> PROBLEM STATEMENT
Output all the entries word for word. Omit the pictures.

> DATA EXCERPTS
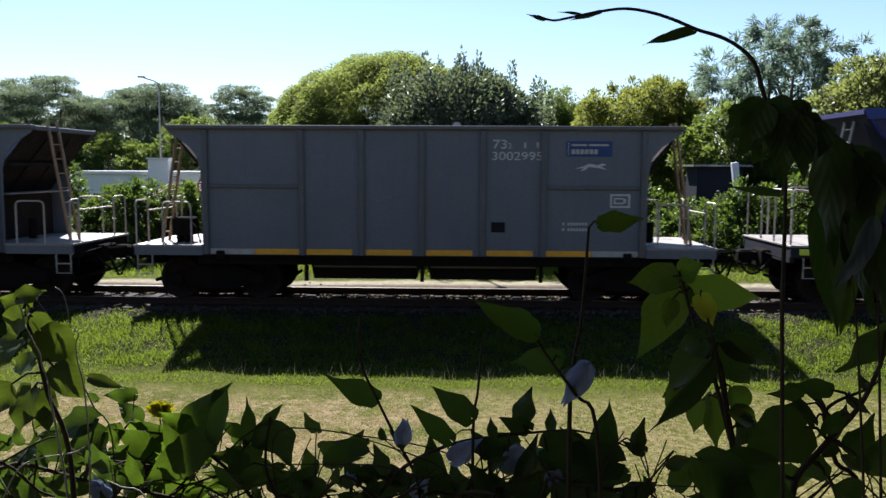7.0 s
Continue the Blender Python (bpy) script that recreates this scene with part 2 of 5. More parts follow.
def tube(bm, pts, r, seg=6, r2=None, closed=False):
    """A round bar along points, with capped ends; r2 is the far end's radius."""
    pts = [Vector(p) for p in pts]
    rings, n = [], len(pts)
    for i, p in enumerate(pts):
        d = (pts[min(i + 1, n - 1)] - pts[max(i - 1, 0)]).normalized()
        a = d.orthogonal() if not rings else (last - d * last.dot(d))
        a = a.normalized() if a.length > 1e-6 else d.orthogonal().normalized()
        last = a
        b = d.cross(a)
        rr = r if r2 is None else r + (r2 - r) * i / max(1, n - 1)
        rings.append([bm.verts.new(p + (a * math.cos(k * math.tau / seg) + b * math.sin(k * math.tau / seg)) * rr) for k in range(seg)])
    for u, v in zip(rings, rings[1:]):
        for k in range(seg):
            bm.faces.new((u[k], u[(k + 1) % seg], v[(k + 1) % seg], v[k]))
    bm.faces.new(rings[0][::-1])
    bm.faces.new(rings[-1])
    return bm


def tubes(r, *paths, seg=6):
    bm = bmesh.new()
    for p in paths:
        tube(bm, p, r, seg)
    return bm


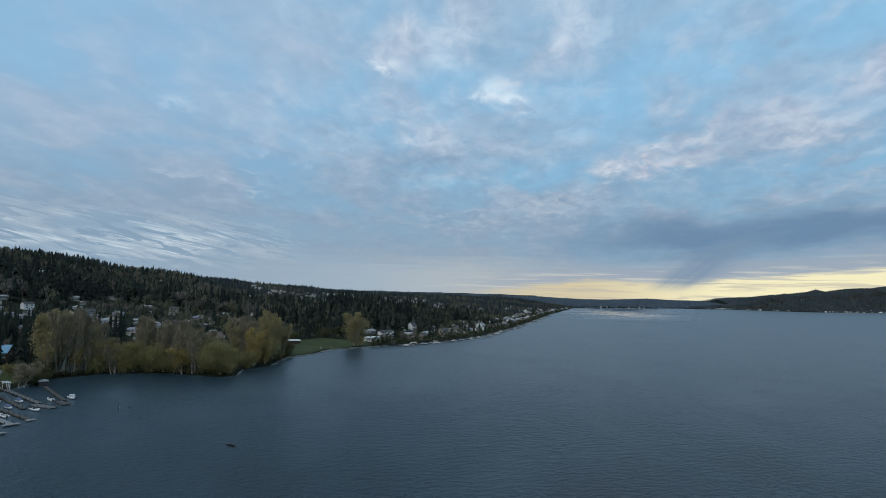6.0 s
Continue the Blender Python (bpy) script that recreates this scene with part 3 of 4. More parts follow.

> FINAL RESULT
7.0 s
Continue the Blender Python (bpy) script that recreates this scene with part 2 of 5. More parts follow.
def tube(bm, pts, r, seg=6, r2=None, closed=False):
    """A round bar along points, with capped ends; r2 is the far end's radius."""
    pts = [Vector(p) for p in pts]
    rings, n = [], len(pts)
    for i, p in enumerate(pts):
        d = (pts[min(i + 1, n - 1)] - pts[max(i - 1, 0)]).normalized()
        a = d.orthogonal() if not rings else (last - d * last.dot(d))
        a = a.normalized() if a.length > 1e-6 else d.orthogonal().normalized()
        last = a
        b = d.cross(a)
        rr = r if r2 is None else r + (r2 - r) * i / max(1, n - 1)
        rings.append([bm.verts.new(p + (a * math.cos(k * math.tau / seg) + b * math.sin(k * math.tau / seg)) * rr) for k in range(seg)])
    for u, v in zip(rings, rings[1:]):
        for k in range(seg):
            bm.faces.new((u[k], u[(k + 1) % seg], v[(k + 1) % seg], v[k]))
    bm.faces.new(rings[0][::-1])
    bm.faces.new(rings[-1])
    return bm


def tubes(r, *paths, seg=6):
    bm = bmesh.new()
    for p in paths:
        tube(bm, p, r, seg)
    return bm


6.0 s
Continue the Blender Python (bpy) script that recreates this scene with part 3 of 4. More parts follow.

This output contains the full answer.